The Romney campaign explained their plan on tackling the deficit in a May commercial:
“What would a Romney presidency be like? Day one: President Romney announces deficit reductions.”
That’s all the ad says about the issue.
His published economic plan explains that Romney would cap all federal spending at 20 percent of GDP, meaning he would have had to trim $724 billion out of the budget in 2009 and $588 billion in 2010, based on OMB records.
And Romney’s model for this policy is not President Reagan—who spent more than 20 percent of GDP during all his eight years in the White. It’s the Democratic President Clinton whose tax policies Obama is trying to embrace.
“It was not that long ago that the United States enjoyed budget surpluses,” the Romney plan reads. “From 1998 to 2001, the federal government managed to balance its budget and successfully applied surpluses toward debt reduction.”
Millionaires would pay “a little more” under Obama:
Those three vague words “a little more” appearing multiple times in Obama ads leave a lot to the imagination, making it sound as though his plan to lower the deficit by letting the Bush tax breaks expire for those earning more than $250,000 is akin to scrounging for loose change.
For those on the lower end of that threshold, the increase would be manageable. On the other hand, someone making $1 million to $2 million—the entry level for modern day millionaires—would on average owe the IRS another $57,308 a year, according to analysis by Citizens for Tax Justice. That’s somewhere between 2.9 percent and 5.7 percent of their annual income.
Add up everyone impacted by the increase and estimates have the government collecting an additional $68 billion next year.
Because Obama’s stimulus plan failed, Romney will instead cut taxes and increase “take home pay.” –
One of the latest Romney spots features ominous music as an unseen narrator talks about unemployment climbing a tenth of a percentage point in July to 8.3 percent, an increase that’s actually due in part to rounding by the Bureau of Labor Statistics.
The real kicker in the ad entitled “It’s Just Not Getting Better” is Romney’s proposed solution. “Mitt Romney has a plan for a stronger middle class,” the narrator happily intones. “Under the Romney plan, more jobs and more take home pay. It’s a plan that works for America.”
That idea is remarkably similar to what Obama tried to do with the stimulus and subsequent holidays on the Social Security payroll tax.
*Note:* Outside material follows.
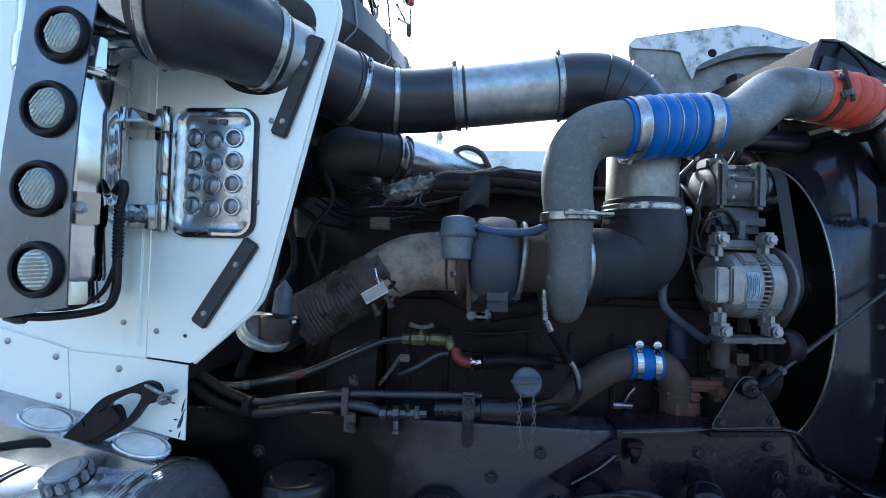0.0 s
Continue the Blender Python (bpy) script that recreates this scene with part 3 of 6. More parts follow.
def on_axis(x):
    i = min(range(1, len(AXIS) - 1), key=lambda k: abs(AXIS[k].x - x))
    return AXIS[i], (AXIS[i + 1] - AXIS[i - 1]).normalized()


def build_intake():
    e = thing("air_cleaner_elbow", (-0.5, 0.96, 1.88), "large ribbed black rubber elbow from the air cleaner", "rubber elbow")
    part("elbow", sweep(bmesh.new(), between(-0.5, -0.338), lambda f: 0.1 - 0.0145 * f, 36), RUBBER, e)
    part("canister_outlet", sweep(bmesh.new(), between(-0.66, -0.485), 0.097, 36), CHROME, e)
    for x, r in ((-0.437, 0.0962), (-0.392, 0.092)):
        p, d = on_axis(x)
        part("rib", turned(p - d * 0.006, d + V(0, 0, 0.12), [(0, 0.088), (0.003, r), (0.009, r), (0.012, 0.088)], 40), RUBBER, e)
    # flat moulded strap along the top
    line = between(-0.475, -0.372)
    bm = bmesh.new()
    rows = []
    for i, p in enumerate(line):
        d = (line[min(i + 1, len(line) - 1)] - line[max(i - 1, 0)]).normalized()
        u = (V(0, 0, 1) - d * d.z).normalized()
        w = d.cross(u)
        w = w if w.y < 0 else -w
        r = 0.0985 - 0.0145 * (p.x + 0.5) / 0.162 + 0.0045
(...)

More than a third of that $787 billion stimulus bill passed in 2009—blasted by Romney as a failure—consisted of tax cuts that increased take home pay for families by $780 a year, according to government projections. The temporarily lower rates on payroll taxes this year boosted annual pay by roughly another $1,000. And since those tax cuts began taking effect in April, 2009, the country has added 1.9 million jobs—growth but enough to bring the United States back to where it was before the recession.
But Romney has really presented half of a plan instead of a whole one.
The former Massachusetts governor says he would trim all marginal tax rates by 20 percent permanently, and ending interest, capital gains and dividend taxes on those earning less than $200,000 a year. His argument is that those cuts would spur growth, while Obama’s temporary measures tanked.
The Romney tax proposal is supposed to be revenue neutral, but the candidate hasn’t laid out what loopholes and deductions he would eliminate.
To break even, Romney would have to erase more than $600 billion of tax breaks, including the mortgage interest deduction, according to a report released this month by the Tax Policy Center. Removing those deductions would on the whole increase taxes for the bottom 95 percent of earners.
But if Romney scrapped any efforts to curb the unnamed tax breaks, that same bottom 95 percent would see their obligations to Uncle Sam drop by $38 to $6,720 a year.
As you might guess, the Tax Policy Center analysis only gets referenced in a comparative ad put out by the Obama camp.
They summarize the 20-page analysis with classic television brevity: “Huge tax cuts for millionaires.”